◆ STATED TASK: All the data must come back unchanged, except that pictures are left out.

◆ RECORDED INFORMATION:
┄┄┄┄┄┄┄┄┄┄
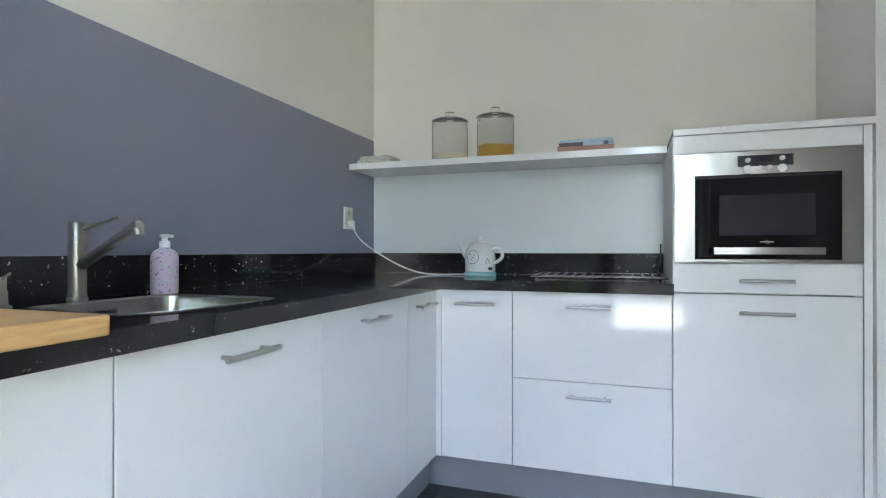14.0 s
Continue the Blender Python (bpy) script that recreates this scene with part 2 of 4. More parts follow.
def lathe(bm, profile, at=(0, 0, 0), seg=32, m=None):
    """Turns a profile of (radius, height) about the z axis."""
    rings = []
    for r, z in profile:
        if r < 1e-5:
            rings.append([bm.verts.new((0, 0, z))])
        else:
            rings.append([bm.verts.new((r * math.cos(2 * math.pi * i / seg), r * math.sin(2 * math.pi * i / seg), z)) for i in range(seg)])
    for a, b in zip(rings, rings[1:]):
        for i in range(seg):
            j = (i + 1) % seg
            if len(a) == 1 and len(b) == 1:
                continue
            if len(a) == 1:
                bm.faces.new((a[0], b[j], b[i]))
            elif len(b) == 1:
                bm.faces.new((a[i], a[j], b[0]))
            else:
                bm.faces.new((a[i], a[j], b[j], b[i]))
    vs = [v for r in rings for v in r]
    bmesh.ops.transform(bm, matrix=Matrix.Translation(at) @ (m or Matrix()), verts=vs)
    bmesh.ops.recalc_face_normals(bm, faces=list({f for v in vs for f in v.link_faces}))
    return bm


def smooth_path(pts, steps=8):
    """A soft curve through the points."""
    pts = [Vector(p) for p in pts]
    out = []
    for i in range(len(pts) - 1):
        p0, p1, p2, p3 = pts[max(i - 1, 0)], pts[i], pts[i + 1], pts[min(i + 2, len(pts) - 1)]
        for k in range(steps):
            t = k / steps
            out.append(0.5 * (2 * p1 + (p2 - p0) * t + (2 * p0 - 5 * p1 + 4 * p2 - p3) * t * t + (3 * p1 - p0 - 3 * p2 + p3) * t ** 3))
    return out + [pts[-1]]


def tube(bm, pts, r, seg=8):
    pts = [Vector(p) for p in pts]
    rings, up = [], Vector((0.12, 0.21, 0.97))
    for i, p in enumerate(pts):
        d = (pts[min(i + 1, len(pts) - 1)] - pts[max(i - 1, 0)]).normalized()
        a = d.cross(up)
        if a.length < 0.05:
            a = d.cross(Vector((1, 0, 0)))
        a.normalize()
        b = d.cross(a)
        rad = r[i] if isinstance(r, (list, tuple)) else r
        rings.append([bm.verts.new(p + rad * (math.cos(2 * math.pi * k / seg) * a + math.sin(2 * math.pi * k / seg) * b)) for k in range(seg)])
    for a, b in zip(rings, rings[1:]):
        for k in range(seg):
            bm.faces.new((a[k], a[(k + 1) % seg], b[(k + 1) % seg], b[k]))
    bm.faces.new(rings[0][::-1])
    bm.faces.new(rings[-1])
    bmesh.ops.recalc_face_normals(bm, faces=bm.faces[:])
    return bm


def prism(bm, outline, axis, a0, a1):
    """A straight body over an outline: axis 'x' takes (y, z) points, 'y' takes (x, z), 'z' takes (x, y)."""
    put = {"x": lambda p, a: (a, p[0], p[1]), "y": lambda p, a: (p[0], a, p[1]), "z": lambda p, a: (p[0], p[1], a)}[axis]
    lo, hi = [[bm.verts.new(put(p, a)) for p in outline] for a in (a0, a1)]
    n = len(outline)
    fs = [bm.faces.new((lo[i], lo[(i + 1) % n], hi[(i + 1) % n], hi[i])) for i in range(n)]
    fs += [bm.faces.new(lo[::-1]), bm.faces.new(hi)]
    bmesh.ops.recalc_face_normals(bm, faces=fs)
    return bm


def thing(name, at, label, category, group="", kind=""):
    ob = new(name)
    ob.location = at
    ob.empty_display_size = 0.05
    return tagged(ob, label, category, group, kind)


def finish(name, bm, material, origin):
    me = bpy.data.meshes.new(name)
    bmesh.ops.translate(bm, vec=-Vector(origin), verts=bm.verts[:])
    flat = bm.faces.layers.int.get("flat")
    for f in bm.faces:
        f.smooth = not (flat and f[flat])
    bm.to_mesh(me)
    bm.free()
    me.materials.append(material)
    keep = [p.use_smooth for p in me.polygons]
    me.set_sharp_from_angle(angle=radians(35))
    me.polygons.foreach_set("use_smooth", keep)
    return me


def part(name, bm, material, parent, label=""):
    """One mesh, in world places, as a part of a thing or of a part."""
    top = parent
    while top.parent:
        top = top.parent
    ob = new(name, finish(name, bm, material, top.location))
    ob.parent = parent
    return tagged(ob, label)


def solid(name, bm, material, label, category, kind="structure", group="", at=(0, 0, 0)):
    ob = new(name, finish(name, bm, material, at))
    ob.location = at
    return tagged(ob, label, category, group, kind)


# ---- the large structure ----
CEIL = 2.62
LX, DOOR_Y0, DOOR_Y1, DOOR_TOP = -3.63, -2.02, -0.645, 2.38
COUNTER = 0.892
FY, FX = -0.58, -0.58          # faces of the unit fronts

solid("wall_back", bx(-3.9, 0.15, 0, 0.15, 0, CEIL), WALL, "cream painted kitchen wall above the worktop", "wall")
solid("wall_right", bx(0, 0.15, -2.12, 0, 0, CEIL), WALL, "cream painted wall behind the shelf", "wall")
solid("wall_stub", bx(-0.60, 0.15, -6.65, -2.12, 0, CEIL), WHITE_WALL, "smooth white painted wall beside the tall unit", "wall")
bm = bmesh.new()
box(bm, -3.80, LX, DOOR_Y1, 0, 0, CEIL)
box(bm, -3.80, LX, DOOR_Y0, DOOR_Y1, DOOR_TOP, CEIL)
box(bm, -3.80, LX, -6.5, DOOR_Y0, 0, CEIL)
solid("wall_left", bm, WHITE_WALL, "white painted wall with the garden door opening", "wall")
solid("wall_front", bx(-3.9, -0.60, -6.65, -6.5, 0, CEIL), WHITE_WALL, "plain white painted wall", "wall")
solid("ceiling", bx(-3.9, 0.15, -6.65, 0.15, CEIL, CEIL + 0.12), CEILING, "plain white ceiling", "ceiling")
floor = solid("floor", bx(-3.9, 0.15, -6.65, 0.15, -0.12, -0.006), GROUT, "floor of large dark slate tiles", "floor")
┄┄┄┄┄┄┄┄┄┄
◆ TASK RESPONSE:
14.0 s
Continue the Blender Python (bpy) script that recreates this scene with part 2 of 4. More parts follow.
def lathe(bm, profile, at=(0, 0, 0), seg=32, m=None):
    """Turns a profile of (radius, height) about the z axis."""
    rings = []
    for r, z in profile:
        if r < 1e-5:
            rings.append([bm.verts.new((0, 0, z))])
        else:
            rings.append([bm.verts.new((r * math.cos(2 * math.pi * i / seg), r * math.sin(2 * math.pi * i / seg), z)) for i in range(seg)])
    for a, b in zip(rings, rings[1:]):
        for i in range(seg):
            j = (i + 1) % seg
            if len(a) == 1 and len(b) == 1:
                continue
            if len(a) == 1:
                bm.faces.new((a[0], b[j], b[i]))
            elif len(b) == 1:
                bm.faces.new((a[i], a[j], b[0]))
            else:
                bm.faces.new((a[i], a[j], b[j], b[i]))
    vs = [v for r in rings for v in r]
    bmesh.ops.transform(bm, matrix=Matrix.Translation(at) @ (m or Matrix()), verts=vs)
    bmesh.ops.recalc_face_normals(bm, faces=list({f for v in vs for f in v.link_faces}))
    return bm


def smooth_path(pts, steps=8):
    """A soft curve through the points."""
    pts = [Vector(p) for p in pts]
    out = []
    for i in range(len(pts) - 1):
        p0, p1, p2, p3 = pts[max(i - 1, 0)], pts[i], pts[i + 1], pts[min(i + 2, len(pts) - 1)]
        for k in range(steps):
            t = k / steps
            out.append(0.5 * (2 * p1 + (p2 - p0) * t + (2 * p0 - 5 * p1 + 4 * p2 - p3) * t * t + (3 * p1 - p0 - 3 * p2 + p3) * t ** 3))
    return out + [pts[-1]]


def tube(bm, pts, r, seg=8):
    pts = [Vector(p) for p in pts]
    rings, up = [], Vector((0.12, 0.21, 0.97))
    for i, p in enumerate(pts):
        d = (pts[min(i + 1, len(pts) - 1)] - pts[max(i - 1, 0)]).normalized()
        a = d.cross(up)
        if a.length < 0.05:
            a = d.cross(Vector((1, 0, 0)))
        a.normalize()
        b = d.cross(a)
        rad = r[i] if isinstance(r, (list, tuple)) else r
        rings.append([bm.verts.new(p + rad * (math.cos(2 * math.pi * k / seg) * a + math.sin(2 * math.pi * k / seg) * b)) for k in range(seg)])
    for a, b in zip(rings, rings[1:]):
        for k in range(seg):
            bm.faces.new((a[k], a[(k + 1) % seg], b[(k + 1) % seg], b[k]))
    bm.faces.new(rings[0][::-1])
    bm.faces.new(rings[-1])
    bmesh.ops.recalc_face_normals(bm, faces=bm.faces[:])
    return bm


def prism(bm, outline, axis, a0, a1):
    """A straight body over an outline: axis 'x' takes (y, z) points, 'y' takes (x, z), 'z' takes (x, y)."""
    put = {"x": lambda p, a: (a, p[0], p[1]), "y": lambda p, a: (p[0], a, p[1]), "z": lambda p, a: (p[0], p[1], a)}[axis]
    lo, hi = [[bm.verts.new(put(p, a)) for p in outline] for a in (a0, a1)]
    n = len(outline)
    fs = [bm.faces.new((lo[i], lo[(i + 1) % n], hi[(i + 1) % n], hi[i])) for i in range(n)]
    fs += [bm.faces.new(lo[::-1]), bm.faces.new(hi)]
    bmesh.ops.recalc_face_normals(bm, faces=fs)
    return bm


def thing(name, at, label, category, group="", kind=""):
    ob = new(name)
    ob.location = at
    ob.empty_display_size = 0.05
    return tagged(ob, label, category, group, kind)


def finish(name, bm, material, origin):
    me = bpy.data.meshes.new(name)
    bmesh.ops.translate(bm, vec=-Vector(origin), verts=bm.verts[:])
    flat = bm.faces.layers.int.get("flat")
    for f in bm.faces:
        f.smooth = not (flat and f[flat])
    bm.to_mesh(me)
    bm.free()
    me.materials.append(material)
    keep = [p.use_smooth for p in me.polygons]
    me.set_sharp_from_angle(angle=radians(35))
    me.polygons.foreach_set("use_smooth", keep)
    return me


def part(name, bm, material, parent, label=""):
    """One mesh, in world places, as a part of a thing or of a part."""
    top = parent
    while top.parent:
        top = top.parent
    ob = new(name, finish(name, bm, material, top.location))
    ob.parent = parent
    return tagged(ob, label)


def solid(name, bm, material, label, category, kind="structure", group="", at=(0, 0, 0)):
    ob = new(name, finish(name, bm, material, at))
    ob.location = at
    return tagged(ob, label, category, group, kind)


# ---- the large structure ----
CEIL = 2.62
LX, DOOR_Y0, DOOR_Y1, DOOR_TOP = -3.63, -2.02, -0.645, 2.38
COUNTER = 0.892
FY, FX = -0.58, -0.58          # faces of the unit fronts

solid("wall_back", bx(-3.9, 0.15, 0, 0.15, 0, CEIL), WALL, "cream painted kitchen wall above the worktop", "wall")
solid("wall_right", bx(0, 0.15, -2.12, 0, 0, CEIL), WALL, "cream painted wall behind the shelf", "wall")
solid("wall_stub", bx(-0.60, 0.15, -6.65, -2.12, 0, CEIL), WHITE_WALL, "smooth white painted wall beside the tall unit", "wall")
bm = bmesh.new()
box(bm, -3.80, LX, DOOR_Y1, 0, 0, CEIL)
box(bm, -3.80, LX, DOOR_Y0, DOOR_Y1, DOOR_TOP, CEIL)
box(bm, -3.80, LX, -6.5, DOOR_Y0, 0, CEIL)
solid("wall_left", bm, WHITE_WALL, "white painted wall with the garden door opening", "wall")
solid("wall_front", bx(-3.9, -0.60, -6.65, -6.5, 0, CEIL), WHITE_WALL, "plain white painted wall", "wall")
solid("ceiling", bx(-3.9, 0.15, -6.65, 0.15, CEIL, CEIL + 0.12), CEILING, "plain white ceiling", "ceiling")
floor = solid("floor", bx(-3.9, 0.15, -6.65, 0.15, -0.12, -0.006), GROUT, "floor of large dark slate tiles", "floor")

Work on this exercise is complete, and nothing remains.